India must also flex its diplomatic muscle and soft power. India has long maintained it is unreasonable for developing countries to make the same commitments to decarbonisation as those most responsible for historical emissions. This is a valid point, but inconsistent with our India Net Zero 2050 scenario. However, there is a clear and compelling argument for richer countries to actively support India in its efforts to decarbonise, providing both financial and technological support. India should capitalise on its blossoming political and trade relationships with the West.
four big steps towards decarbonisation
The stark contract between India’s emissions outlook in our base case and our Net Zero 2050 scenario highlights the scale of the challenge, but should act as a catalyst, not an obstacle.
The country must first galvanise its greatest asset – its people. Indians are among the lowest per capita energy users and carbon emitters globally. Harnessing their entrepreneurial spirit and immense software and data analytics skills can help India.
Second, it must redefine its energy supply. India has an opportunity to push harder and faster to be the decarbonisation leader across the developing world. The use of renewables and myriad low-carbon technologies to reduce dependence on coal and oil can be supported with uniquely Indian opportunities in biofuels, energy efficiency and the circular economy.
Third, India must maintain the political will.
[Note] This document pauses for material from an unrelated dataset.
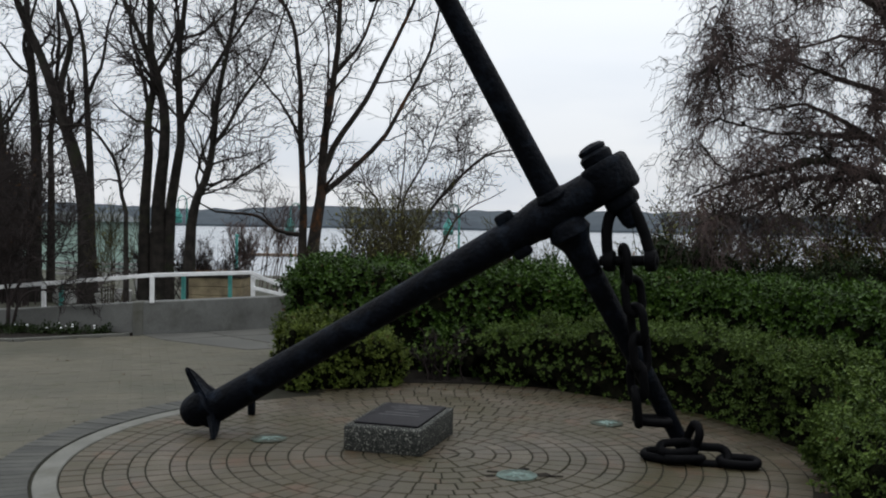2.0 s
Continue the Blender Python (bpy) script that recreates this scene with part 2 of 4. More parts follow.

Its leaders must embrace a redesign of the country’s economy and energy systems and entice the private sector to participate in the trillions of dollars in necessary investment. India’s infamous red tape must be cut to for the country to go green.
Lastly, India must seek global support, harnessing its soft power and diplomatic heft to get rich countries to buy into its vision. Strong partnerships are critical.
High hopes for India’s future are nothing new. However, while previous waves of optimism have been dashed on the rocks of poor policy, failed investment and muddled bureaucracy, India now has the chance of a lifetime to decarbonise rapidly. It should take it.